Give the data below again exactly as it stands. Omit the pictures.
*-*-*
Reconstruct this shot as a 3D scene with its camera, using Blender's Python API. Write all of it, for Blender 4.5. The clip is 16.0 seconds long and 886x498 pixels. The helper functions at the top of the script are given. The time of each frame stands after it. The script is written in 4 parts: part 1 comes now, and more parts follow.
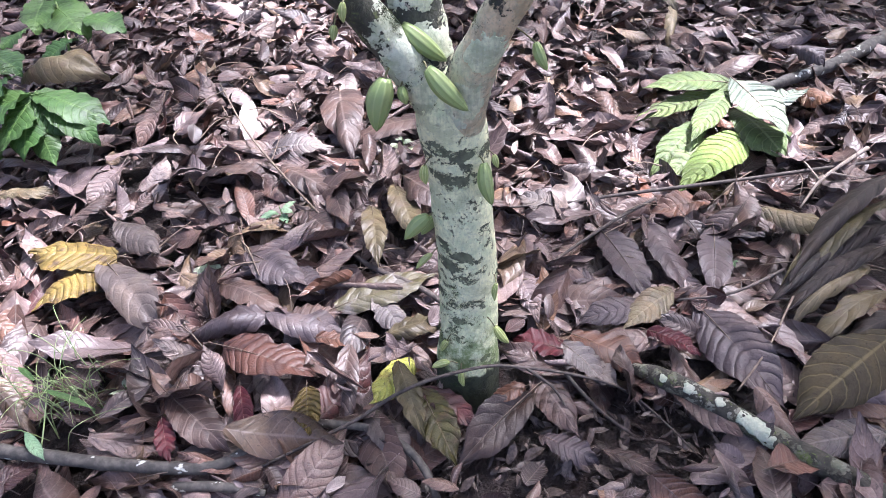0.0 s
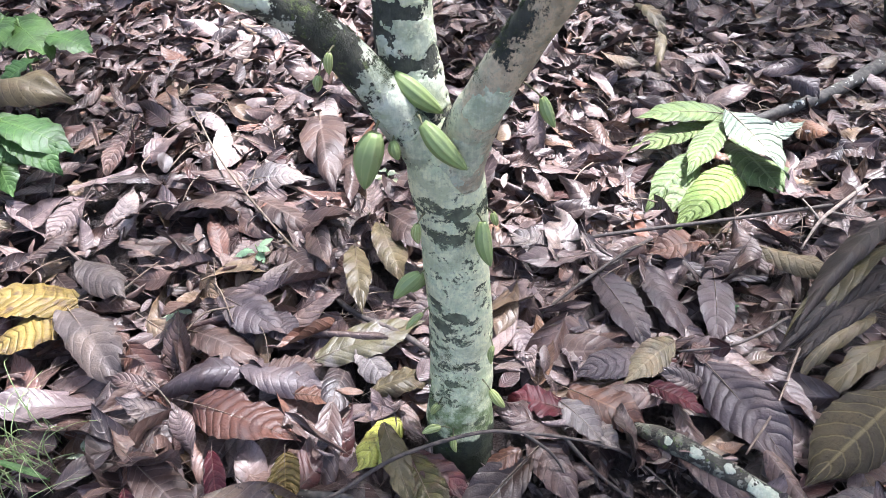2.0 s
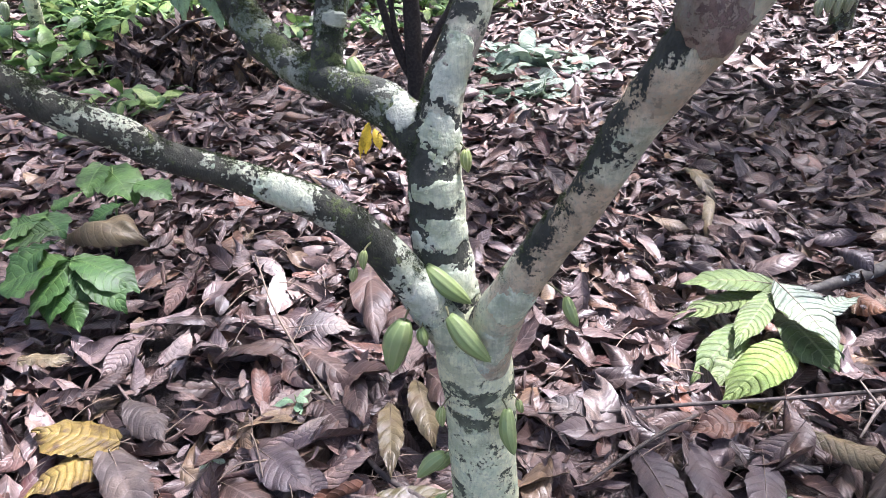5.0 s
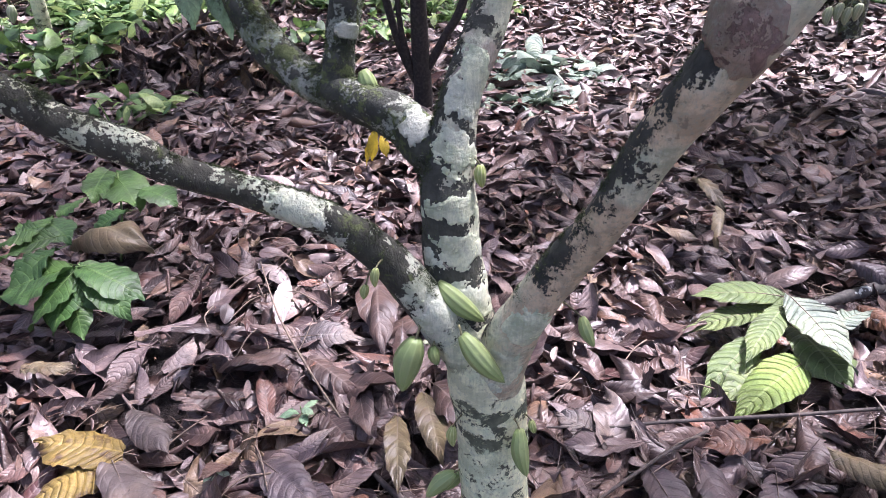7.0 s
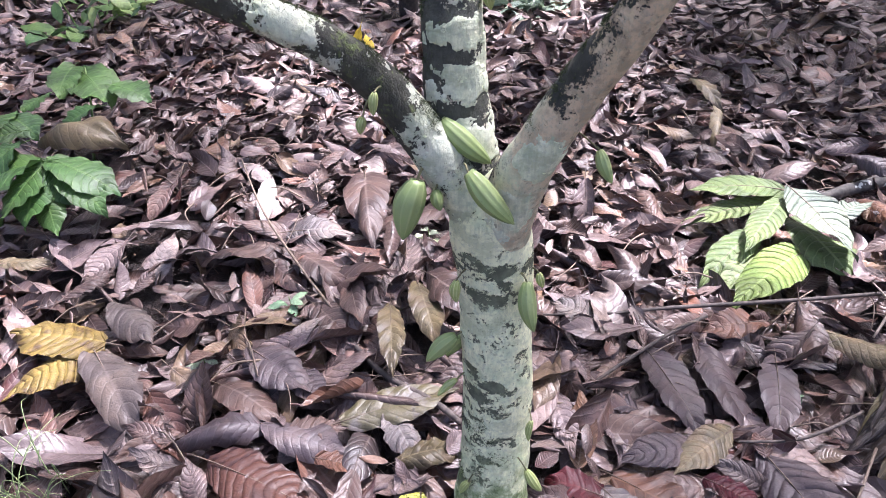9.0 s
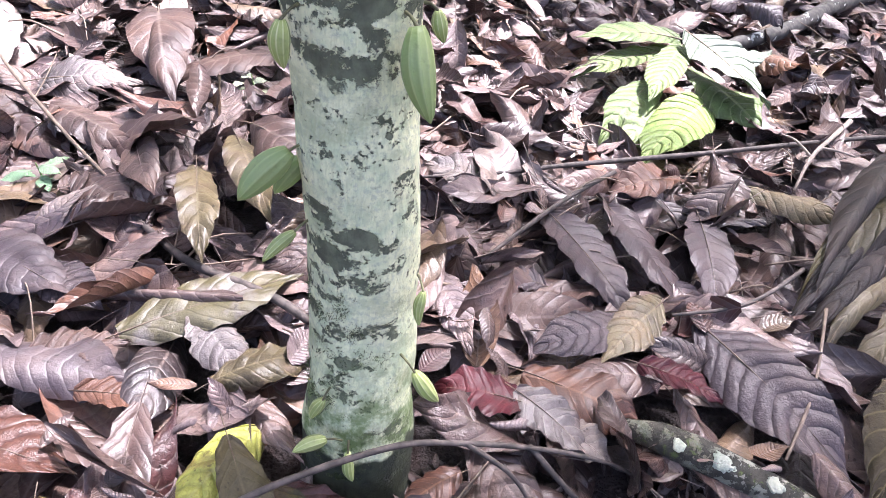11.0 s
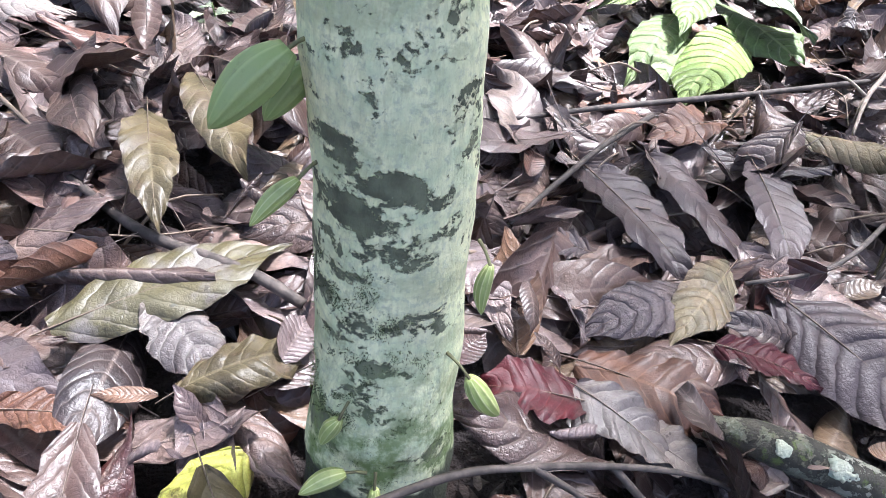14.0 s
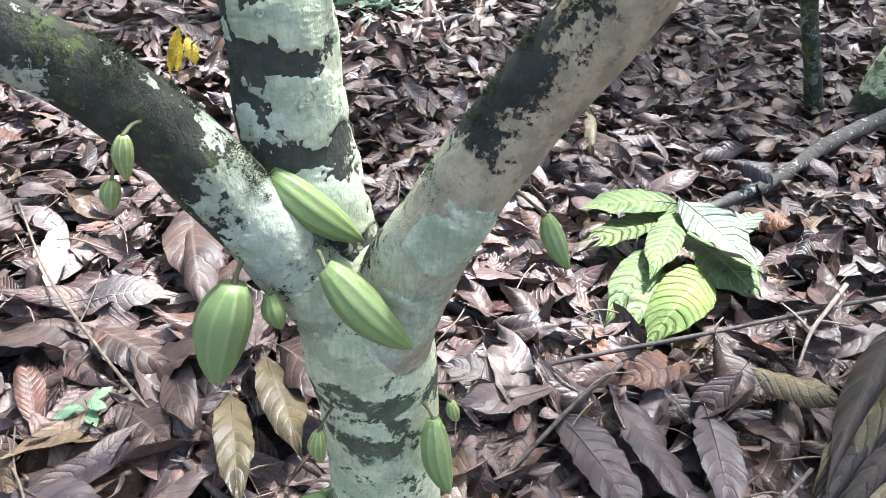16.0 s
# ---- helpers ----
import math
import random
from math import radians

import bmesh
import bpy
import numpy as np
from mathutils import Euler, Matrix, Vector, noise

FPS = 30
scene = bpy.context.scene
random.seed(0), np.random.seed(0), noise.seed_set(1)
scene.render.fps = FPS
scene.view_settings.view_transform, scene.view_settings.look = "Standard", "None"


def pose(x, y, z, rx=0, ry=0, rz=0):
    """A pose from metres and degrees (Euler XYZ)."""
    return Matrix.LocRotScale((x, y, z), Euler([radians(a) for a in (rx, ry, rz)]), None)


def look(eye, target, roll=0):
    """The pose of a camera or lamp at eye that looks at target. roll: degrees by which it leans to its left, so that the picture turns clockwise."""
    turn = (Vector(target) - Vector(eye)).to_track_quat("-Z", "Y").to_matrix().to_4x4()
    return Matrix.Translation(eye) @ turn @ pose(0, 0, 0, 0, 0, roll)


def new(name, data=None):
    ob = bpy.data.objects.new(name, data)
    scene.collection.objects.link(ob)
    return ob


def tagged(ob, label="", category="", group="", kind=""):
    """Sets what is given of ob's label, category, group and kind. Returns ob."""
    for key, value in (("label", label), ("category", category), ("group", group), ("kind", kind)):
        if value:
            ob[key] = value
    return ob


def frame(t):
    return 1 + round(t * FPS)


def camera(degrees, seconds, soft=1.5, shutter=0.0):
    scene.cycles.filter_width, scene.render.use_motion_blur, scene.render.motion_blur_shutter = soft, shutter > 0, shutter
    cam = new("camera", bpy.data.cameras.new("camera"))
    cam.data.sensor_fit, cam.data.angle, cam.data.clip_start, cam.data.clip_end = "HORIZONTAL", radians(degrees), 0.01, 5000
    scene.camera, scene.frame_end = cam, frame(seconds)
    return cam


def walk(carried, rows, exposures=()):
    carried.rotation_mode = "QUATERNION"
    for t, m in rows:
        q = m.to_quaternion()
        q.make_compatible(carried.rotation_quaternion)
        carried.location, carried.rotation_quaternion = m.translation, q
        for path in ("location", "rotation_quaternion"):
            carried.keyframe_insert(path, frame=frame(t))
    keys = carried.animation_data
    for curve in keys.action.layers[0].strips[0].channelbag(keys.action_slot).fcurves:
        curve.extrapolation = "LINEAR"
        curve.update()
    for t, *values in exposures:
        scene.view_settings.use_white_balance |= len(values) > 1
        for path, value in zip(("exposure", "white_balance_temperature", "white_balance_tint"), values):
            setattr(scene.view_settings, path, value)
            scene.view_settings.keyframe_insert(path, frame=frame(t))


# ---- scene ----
cam = camera(69.4, 16.0, soft=0.7)
# seconds, eye, target, roll
PATH = [
    (0, (0.046, -0.097, 1.31), (-0.063, 1.334, -0.083), -3.4),
    (0.5, (0.051, -0.086, 1.299), (-0.072, 1.373, -0.062), -2.9),
    (1, (0.044, -0.075, 1.304), (-0.036, 1.366, -0.08), -1.7),
    (1.5, (0.019, -0.002, 1.297), (-0.034, 1.423, -0.106), -1.4),
    (2, (0.013, 0.046, 1.311), (-0.025, 1.492, -0.07), -1.3),
    (2.5, (0.039, 0.085, 1.327), (-0.114, 1.552, -0.025), -4.0),
    (3, (0.079, 0.125, 1.335), (0.071, 1.644, 0.034), -1.4),
    (3.5, (0.069, 0.115, 1.352), (-0.009, 1.68, 0.11), -0.9),
    (4, (0.065, 0.095, 1.373), (-0.093, 1.713, 0.208), -1.4),
    (4.5, (0.06, 0.084, 1.392), (-0.144, 1.744, 0.296), -2.0),
    (4.7, (0.06, 0.081, 1.398), (-0.154, 1.754, 0.323), -2.0),
    (6.8, (0.047, 0.11, 1.412), (-0.184, 1.799, 0.366), -1.9),
    (7, (0.042, 0.109, 1.409), (-0.188, 1.794, 0.355), -1.7),
    (7.5, (0.047, 0.11, 1.412), (-0.152, 1.807, 0.371), -1.3),
    (8, (0.048, 0.101, 1.406), (-0.154, 1.786, 0.348), -2.1),
    (8.5, (0.028, 0.079, 1.344), (-0.195, 1.656, 0.135), -0.4),
    (9, (0.009, 0.091, 1.248), (-0.157, 1.669, 0.031), -0.9),
    (9.5, (0.002, 0.121, 1.184), (-0.067, 1.615, -0.143), -0.0),
    (9.7, (0.007, 0.136, 1.165), (0.001, 1.629, -0.165), 0.7),
    (11.8, (-0.03, 0.44, 0.579), (0.409, 1.68, -0.928), 15.8),
    (12, (-0.043, 0.447, 0.531), (0.406, 1.601, -1.04), 18.2),
    (12.5, (-0.042, 0.458, 0.508), (0.415, 1.494, -1.141), 19.6),
    (13, (-0.044, 0.485, 0.51), (0.485, 1.612, -1.055), 19.5),
    (13.5, (-0.041, 0.503, 0.588), (0.438, 1.732, -0.917), 14.5),
    (14, (-0.044, 0.499, 0.676), (0.371, 1.838, -0.75), 11.0),
    (14.5, (-0.043, 0.485, 0.8), (0.312, 1.866, -0.602), 8.2),
    (15, (-0.035, 0.466, 0.906), (0.281, 1.876, -0.477), 8.1),
    (15.5, (-0.016, 0.465, 1.028), (0.275, 1.964, -0.264), 5.1),
    (16, (-0.009, 0.456, 1.109), (0.254, 2.037, -0.087), 4.1),
]
# seconds, stops, kelvin, tint: the camera's own balance drifts a little
EXPOSURES = [(0.0, 1.79, 5770, 22), (1.5, 1.87, 5780, 17), (2.5, 1.9, 5820, 15), (4.5, 1.73, 5820, 19), (7.0, 1.46, 5870, 29), (9.7, 1.87, 5870, 24), (12.0, 2.3, 6020, 23), (13.2, 2.3, 5880, 19), (14.5, 1.88, 5760, 11), (16.0, 1.89, 5760, 8)]
walk(cam, [(t, look(eye, target, roll)) for t, eye, target, roll in PATH], EXPOSURES)

# ---- world, sun, exposure ----
SUN_DIR = Vector((0.30, 0.34, 0.89)).normalized()      # towards the sun
world = bpy.data.worlds.new("sky")
scene.world = world
world.use_nodes = True
wn = world.node_tree.nodes
sky = wn.new("ShaderNodeTexSky")
sky.sky_type = "NISHITA"
sky.sun_disc = False
sky.sun_elevation = math.asin(SUN_DIR.z)
sky.sun_rotation = math.atan2(SUN_DIR.x, SUN_DIR.y)
sky.dust_density, sky.air_density, sky.ozone_density = 7.0, 0.7, 0.6
wn["Background"].inputs["Strength"].default_value = 0.15
world.node_tree.links.new(sky.outputs[0], wn["Background"].inputs["Color"])
sun_data = bpy.data.lights.new("sun", "SUN")
sun_data.energy, sun_data.angle, sun_data.color = 5.6, radians(6.0), (1.0, 0.98, 0.95)
sun = new("sun", sun_data)
sun.matrix_world = look(SUN_DIR * 20, (0, 0, 0))

rng = np.random.default_rng(7)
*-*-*
◆ **Result of this task**
Reconstruct this shot as a 3D scene with its camera, using Blender's Python API. Write all of it, for Blender 4.5. The clip is 16.0 seconds long and 886x498 pixels. The helper functions at the top of the script are given. The time of each frame stands after it. The script is written in 4 parts: part 1 comes now, and more parts follow.
0.0 s
2.0 s
5.0 s
7.0 s
9.0 s
11.0 s
14.0 s
16.0 s
# ---- helpers ----
import math
import random
from math import radians

import bmesh
import bpy
import numpy as np
from mathutils import Euler, Matrix, Vector, noise

FPS = 30
scene = bpy.context.scene
random.seed(0), np.random.seed(0), noise.seed_set(1)
scene.render.fps = FPS
scene.view_settings.view_transform, scene.view_settings.look = "Standard", "None"


def pose(x, y, z, rx=0, ry=0, rz=0):
    """A pose from metres and degrees (Euler XYZ)."""
    return Matrix.LocRotScale((x, y, z), Euler([radians(a) for a in (rx, ry, rz)]), None)


def look(eye, target, roll=0):
    """The pose of a camera or lamp at eye that looks at target. roll: degrees by which it leans to its left, so that the picture turns clockwise."""
    turn = (Vector(target) - Vector(eye)).to_track_quat("-Z", "Y").to_matrix().to_4x4()
    return Matrix.Translation(eye) @ turn @ pose(0, 0, 0, 0, 0, roll)


def new(name, data=None):
    ob = bpy.data.objects.new(name, data)
    scene.collection.objects.link(ob)
    return ob


def tagged(ob, label="", category="", group="", kind=""):
    """Sets what is given of ob's label, category, group and kind. Returns ob."""
    for key, value in (("label", label), ("category", category), ("group", group), ("kind", kind)):
        if value:
            ob[key] = value
    return ob


def frame(t):
    return 1 + round(t * FPS)


def camera(degrees, seconds, soft=1.5, shutter=0.0):
    scene.cycles.filter_width, scene.render.use_motion_blur, scene.render.motion_blur_shutter = soft, shutter > 0, shutter
    cam = new("camera", bpy.data.cameras.new("camera"))
    cam.data.sensor_fit, cam.data.angle, cam.data.clip_start, cam.data.clip_end = "HORIZONTAL", radians(degrees), 0.01, 5000
    scene.camera, scene.frame_end = cam, frame(seconds)
    return cam


def walk(carried, rows, exposures=()):
    carried.rotation_mode = "QUATERNION"
    for t, m in rows:
        q = m.to_quaternion()
        q.make_compatible(carried.rotation_quaternion)
        carried.location, carried.rotation_quaternion = m.translation, q
        for path in ("location", "rotation_quaternion"):
            carried.keyframe_insert(path, frame=frame(t))
    keys = carried.animation_data
    for curve in keys.action.layers[0].strips[0].channelbag(keys.action_slot).fcurves:
        curve.extrapolation = "LINEAR"
        curve.update()
    for t, *values in exposures:
        scene.view_settings.use_white_balance |= len(values) > 1
        for path, value in zip(("exposure", "white_balance_temperature", "white_balance_tint"), values):
            setattr(scene.view_settings, path, value)
            scene.view_settings.keyframe_insert(path, frame=frame(t))


# ---- scene ----
cam = camera(69.4, 16.0, soft=0.7)
# seconds, eye, target, roll
PATH = [
    (0, (0.046, -0.097, 1.31), (-0.063, 1.334, -0.083), -3.4),
    (0.5, (0.051, -0.086, 1.299), (-0.072, 1.373, -0.062), -2.9),
    (1, (0.044, -0.075, 1.304), (-0.036, 1.366, -0.08), -1.7),
    (1.5, (0.019, -0.002, 1.297), (-0.034, 1.423, -0.106), -1.4),
    (2, (0.013, 0.046, 1.311), (-0.025, 1.492, -0.07), -1.3),
    (2.5, (0.039, 0.085, 1.327), (-0.114, 1.552, -0.025), -4.0),
    (3, (0.079, 0.125, 1.335), (0.071, 1.644, 0.034), -1.4),
    (3.5, (0.069, 0.115, 1.352), (-0.009, 1.68, 0.11), -0.9),
    (4, (0.065, 0.095, 1.373), (-0.093, 1.713, 0.208), -1.4),
    (4.5, (0.06, 0.084, 1.392), (-0.144, 1.744, 0.296), -2.0),
    (4.7, (0.06, 0.081, 1.398), (-0.154, 1.754, 0.323), -2.0),
    (6.8, (0.047, 0.11, 1.412), (-0.184, 1.799, 0.366), -1.9),
    (7, (0.042, 0.109, 1.409), (-0.188, 1.794, 0.355), -1.7),
    (7.5, (0.047, 0.11, 1.412), (-0.152, 1.807, 0.371), -1.3),
    (8, (0.048, 0.101, 1.406), (-0.154, 1.786, 0.348), -2.1),
    (8.5, (0.028, 0.079, 1.344), (-0.195, 1.656, 0.135), -0.4),
    (9, (0.009, 0.091, 1.248), (-0.157, 1.669, 0.031), -0.9),
    (9.5, (0.002, 0.121, 1.184), (-0.067, 1.615, -0.143), -0.0),
    (9.7, (0.007, 0.136, 1.165), (0.001, 1.629, -0.165), 0.7),
    (11.8, (-0.03, 0.44, 0.579), (0.409, 1.68, -0.928), 15.8),
    (12, (-0.043, 0.447, 0.531), (0.406, 1.601, -1.04), 18.2),
    (12.5, (-0.042, 0.458, 0.508), (0.415, 1.494, -1.141), 19.6),
    (13, (-0.044, 0.485, 0.51), (0.485, 1.612, -1.055), 19.5),
    (13.5, (-0.041, 0.503, 0.588), (0.438, 1.732, -0.917), 14.5),
    (14, (-0.044, 0.499, 0.676), (0.371, 1.838, -0.75), 11.0),
    (14.5, (-0.043, 0.485, 0.8), (0.312, 1.866, -0.602), 8.2),
    (15, (-0.035, 0.466, 0.906), (0.281, 1.876, -0.477), 8.1),
    (15.5, (-0.016, 0.465, 1.028), (0.275, 1.964, -0.264), 5.1),
    (16, (-0.009, 0.456, 1.109), (0.254, 2.037, -0.087), 4.1),
]
# seconds, stops, kelvin, tint: the camera's own balance drifts a little
EXPOSURES = [(0.0, 1.79, 5770, 22), (1.5, 1.87, 5780, 17), (2.5, 1.9, 5820, 15), (4.5, 1.73, 5820, 19), (7.0, 1.46, 5870, 29), (9.7, 1.87, 5870, 24), (12.0, 2.3, 6020, 23), (13.2, 2.3, 5880, 19), (14.5, 1.88, 5760, 11), (16.0, 1.89, 5760, 8)]
walk(cam, [(t, look(eye, target, roll)) for t, eye, target, roll in PATH], EXPOSURES)

# ---- world, sun, exposure ----
SUN_DIR = Vector((0.30, 0.34, 0.89)).normalized()      # towards the sun
world = bpy.data.worlds.new("sky")
scene.world = world
world.use_nodes = True
wn = world.node_tree.nodes
sky = wn.new("ShaderNodeTexSky")
sky.sky_type = "NISHITA"
sky.sun_disc = False
sky.sun_elevation = math.asin(SUN_DIR.z)
sky.sun_rotation = math.atan2(SUN_DIR.x, SUN_DIR.y)
sky.dust_density, sky.air_density, sky.ozone_density = 7.0, 0.7, 0.6
wn["Background"].inputs["Strength"].default_value = 0.15
world.node_tree.links.new(sky.outputs[0], wn["Background"].inputs["Color"])
sun_data = bpy.data.lights.new("sun", "SUN")
sun_data.energy, sun_data.angle, sun_data.color = 5.6, radians(6.0), (1.0, 0.98, 0.95)
sun = new("sun", sun_data)
sun.matrix_world = look(SUN_DIR * 20, (0, 0, 0))

rng = np.random.default_rng(7)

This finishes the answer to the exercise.